Nature is not our friend
SL, AUGUST 2002
NOW DON’T GET me wrong: I am not opposed to nature, precisely. That would be a foolish position to take. Nature has much to recommend it. Rainbows, for instance, are popular among those of a romantic bent, and who among us does not smile to hear the sound of the breeze stirring the high leaves of the sheltering tree, or the chirruping of the sentimental songbird? Ah, yes, these are lovely things, all part of nature’s rich bounty. And you might add others: the o’er looming mountains, say, or the majestic clouds, or the delicate whorls of the wayside flower, or the playful leaping of our finny friends the dolphins.
I’m just saying that we can get a little carried away with nature. Nature is all very well in its place, but its place is over there, outside the city limits. Unless you are one of those irredeemable losers who packed up their checked flannel shirts in a cardboard suitcase and moved to the Knysna forest to make shoes out of bark, or you are reading this while cast away on a desert island in the wide salty wastes of the south Atlantic (in which case, my congratulations to whoever is in charge of this magazine’s subscription services. That delivery-in-a-bottle idea is really paying off), you almost certainly live in the city. Or if not the city exactly, then some place like Port Elizabeth or Bloemfontein. And that means that you reap the benefits of civilisation, which is to say, the triumph of humanity over nature.

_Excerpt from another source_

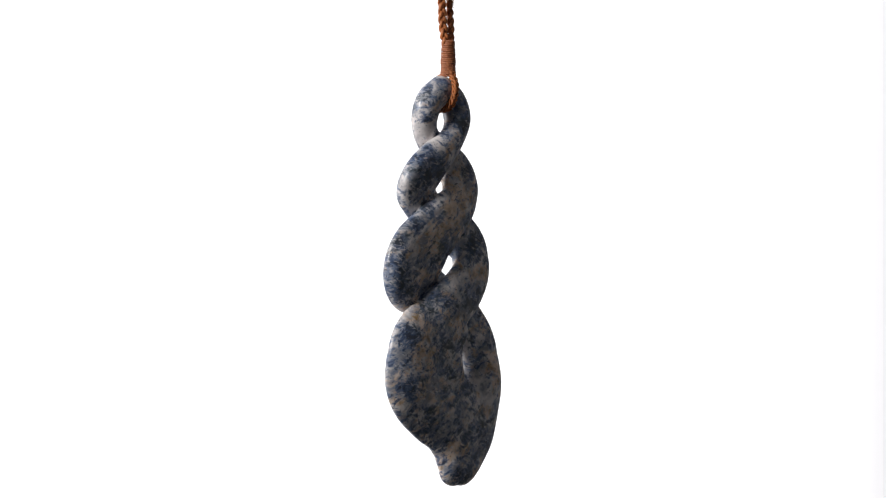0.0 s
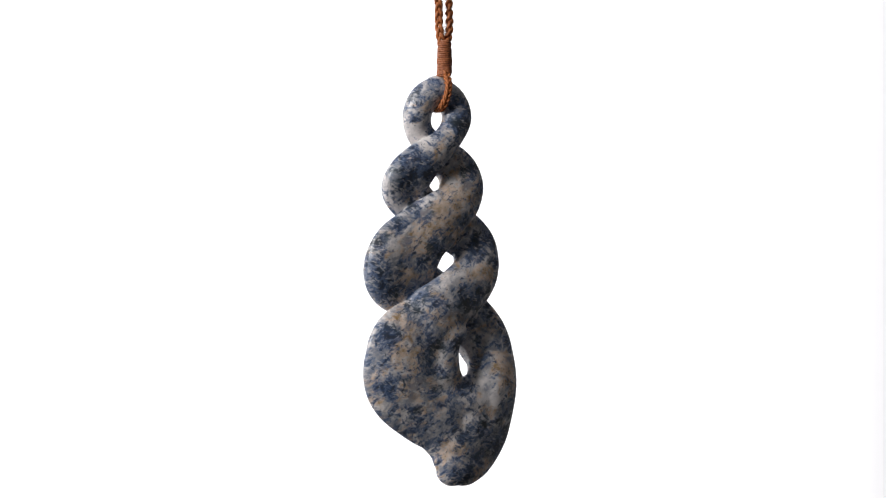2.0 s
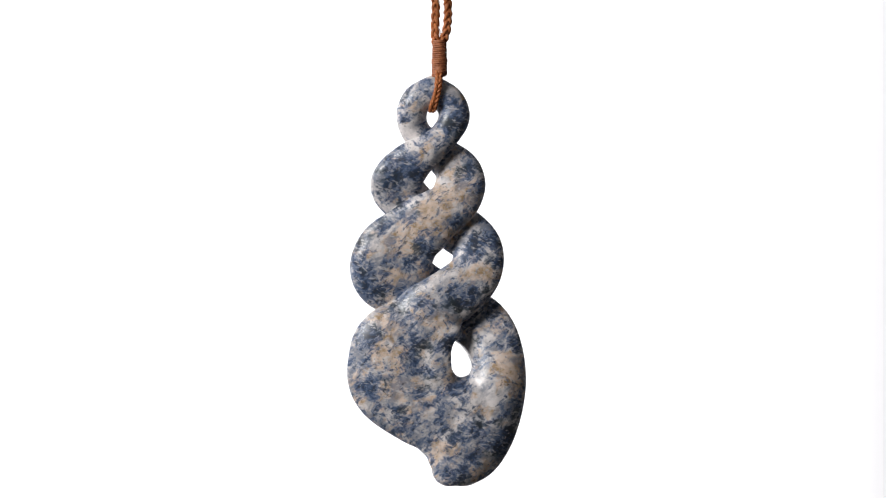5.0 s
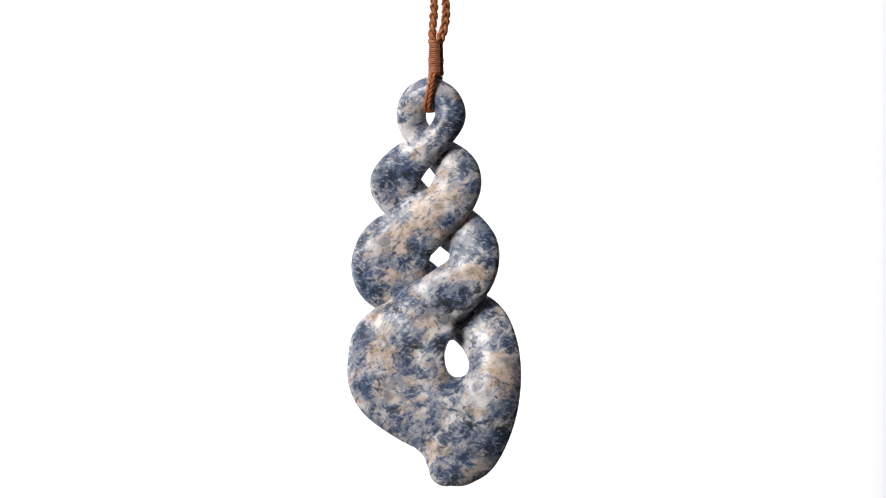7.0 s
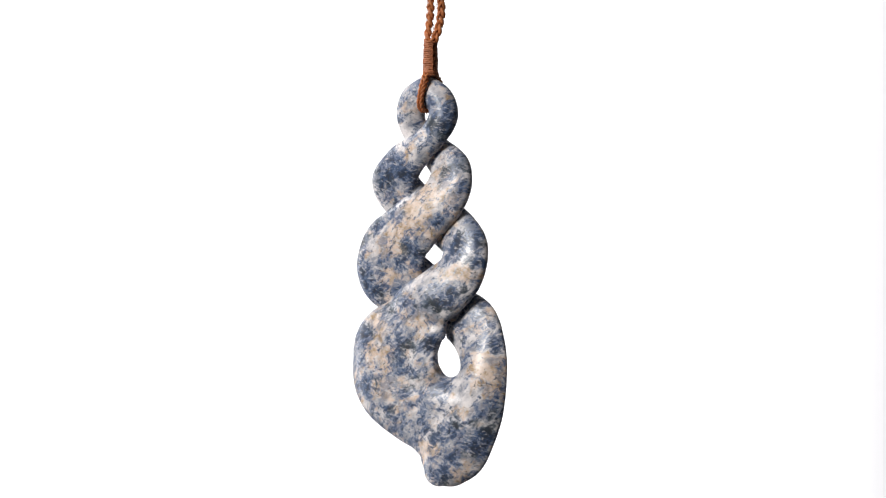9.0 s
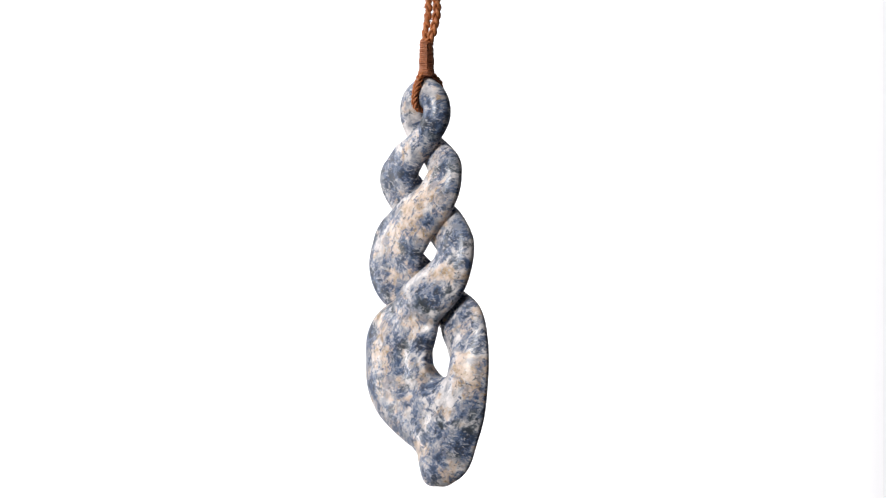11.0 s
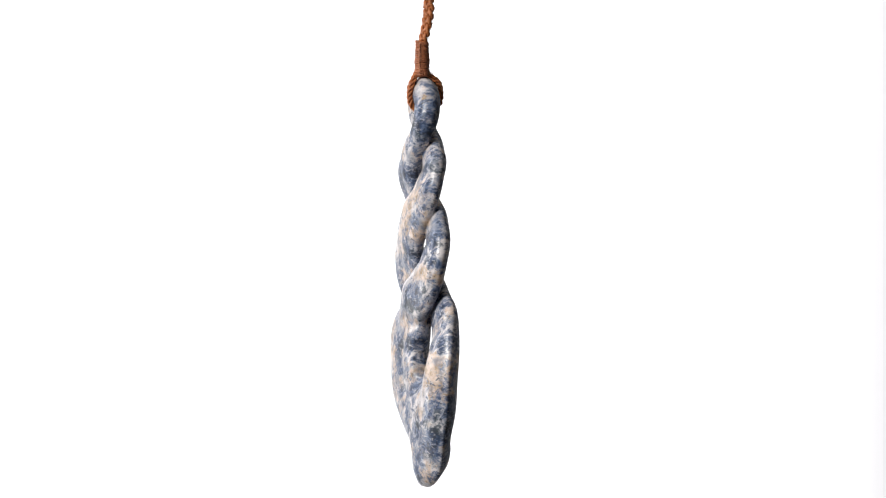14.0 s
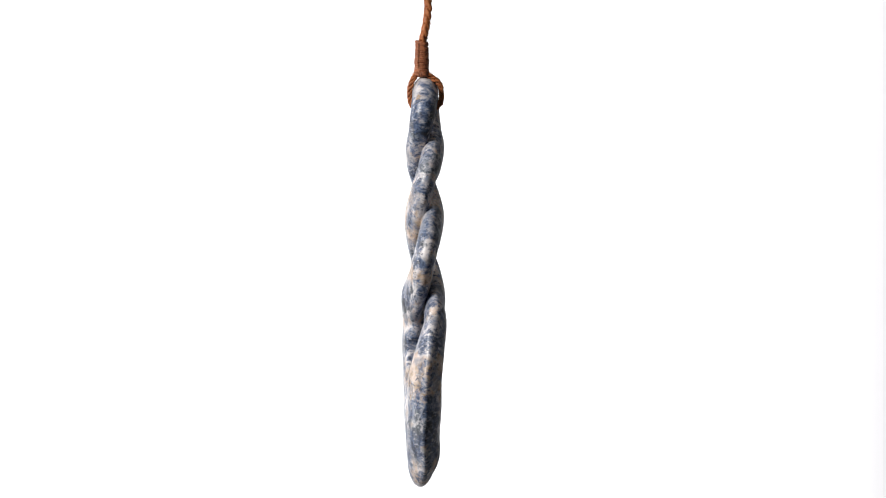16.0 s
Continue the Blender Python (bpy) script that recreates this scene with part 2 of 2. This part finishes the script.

As much as city dwellers whine about the noise and the grime and the traffic, it is better than the alternative. The alternative was droughts and floods and sabre-toothed tigers and Apache raiding parties that carried off the womenfolk, and your uncle Jethro approaching you carrying a mallet and a pair of pliers if you complained about toothache. The city is the home of modern medicine and hot running water and lengthened life expectancy and meals that you don’t have to hunt and shoot and pluck yourself. Plus, you go live in a cave on a mountainside and then try to get lucky with the ladies on a Saturday night. See how far you get.

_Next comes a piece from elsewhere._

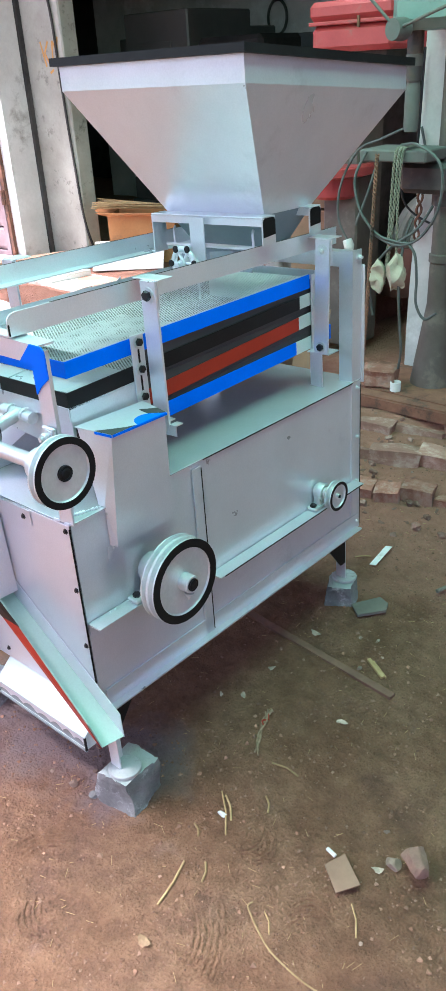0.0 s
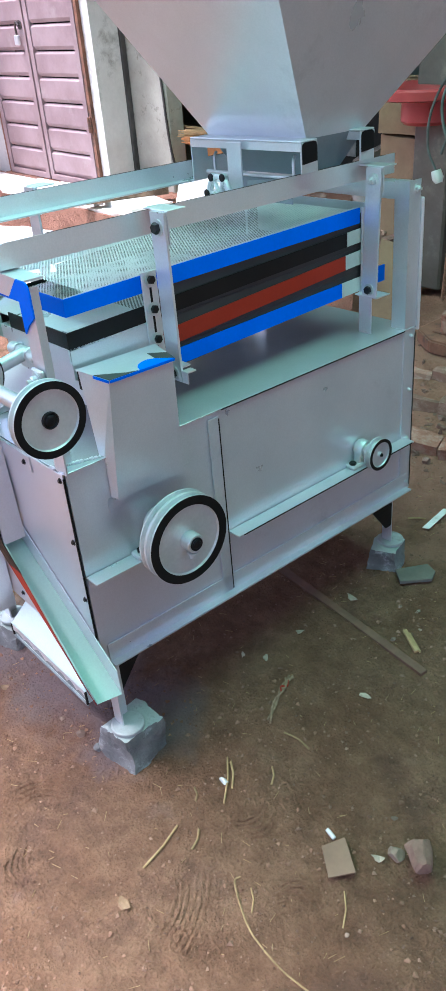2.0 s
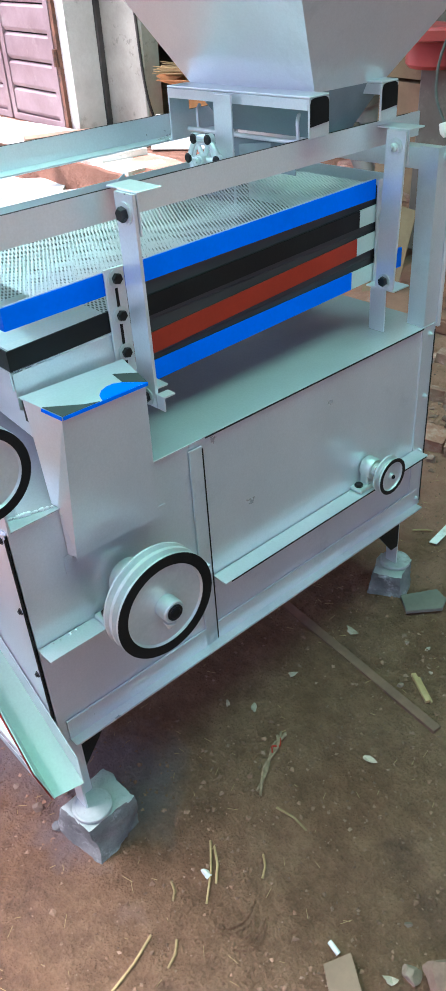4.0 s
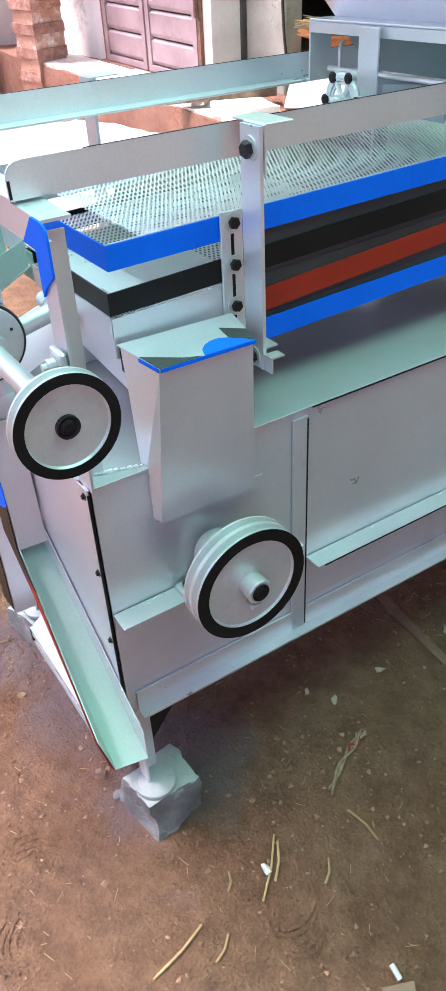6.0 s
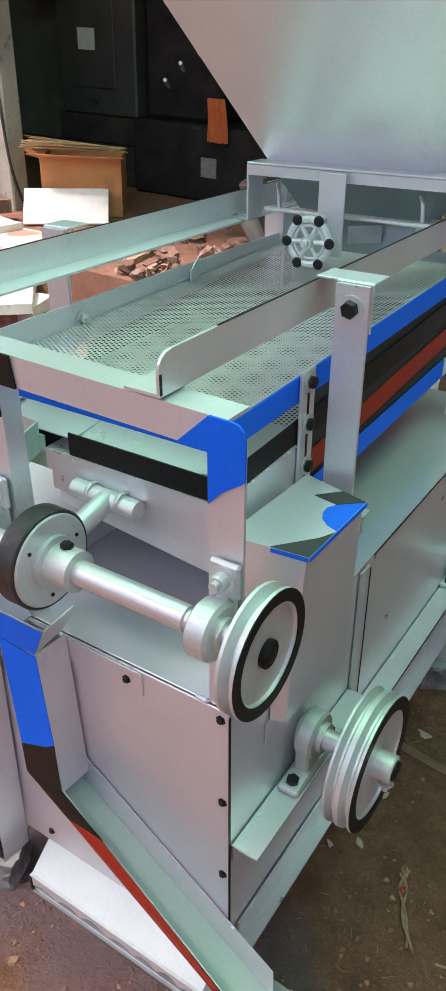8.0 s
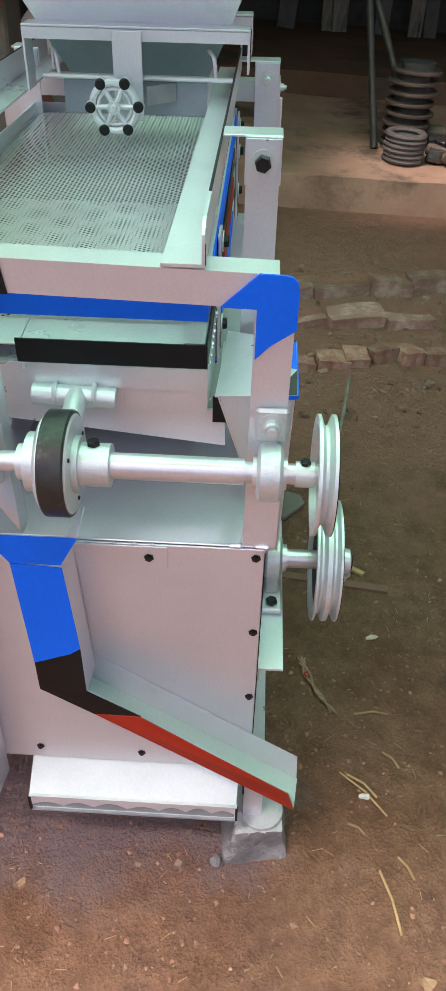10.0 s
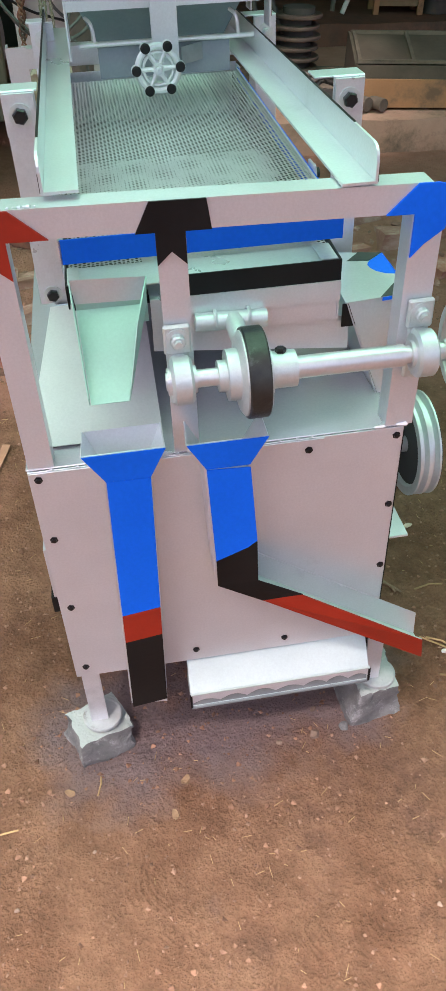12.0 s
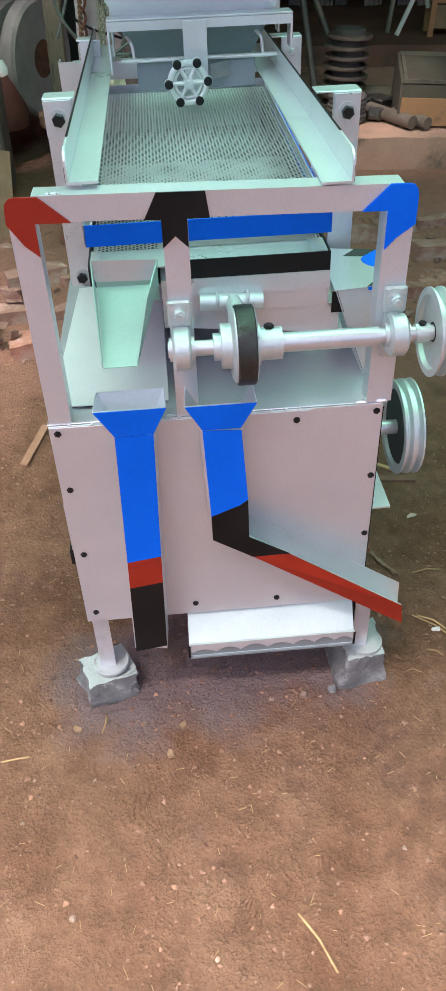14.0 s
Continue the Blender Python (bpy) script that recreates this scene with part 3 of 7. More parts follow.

But human beings are an ungrateful mob. Even as we lie in our hot baths or eat cornflakes with milk that still hasn’t curdled even though it was extracted from the cow more than six hours ago, still there is a tendency to sneer at science and civilisation. People today will buy anything, provided it can somehow be implied that it has nothing to do with modern science.
The other day – as I was passing through my local pharmacy, something I like to do to keep up to date with the latest developments in self-medication – I noticed an advertisement for a herbal supplement. “Nature’s caffeine!” declared the advertisement. Think about that for a moment. Where do these people imagine caffeine comes from? Do they think coffee is some kind of synthetic drug cooked up by a bunch of mad scientists in Berlin? It doesn’t seem to matter. People see the word natural and they assume it must be better for you than something that doesn’t have the word natural attached. If the cigarette companies had clear thinking PR departments, they would long ago have sold themselves as “Tobacco! Nature’s Nicorette patch!”
Recently I had a dose of the flu and popped into the chemist to stock up on those products that I love so: pills and fizzy things that make you sleep and not hurt so much. Clutching these precious fruits of civilisation, I was making my way to my car when I bumped into someone I knew. She clucked and tutted at my purchases. “That stuff is bad for you,” she sighed. “You should get a natural remedy.”
She went on to mention one of those appalling garden potions: milkwort, or essence of frangipani, or hemlock, or something that once grew in some Knysna hippy’s Wellington boot during the rainy season. “Natural, eh?” I said.
“Yes,” she replied, “natural is better for you.”
I glared at her and sniffed. “Has it occurred to you,” I asked, “that influenza is natural. Tumours, thrombosis, cataracts, snakebites … these things are all natural. I want what is not natural. I want to be healthy all the time. I want to live longer than I would in nature. Human beings made these drugs,” I shook the packet, “and human beings know more about what is good for human beings than nature ever did.” I sneezed, and shook my fist at the skies. “Nature,” I told her, “is not our friend.”
You would do well to remember that, dear readers. Sip your wheatgrass and decry modern farming methods if you must, but when the Apache raiders start circling, don’t come crying to me.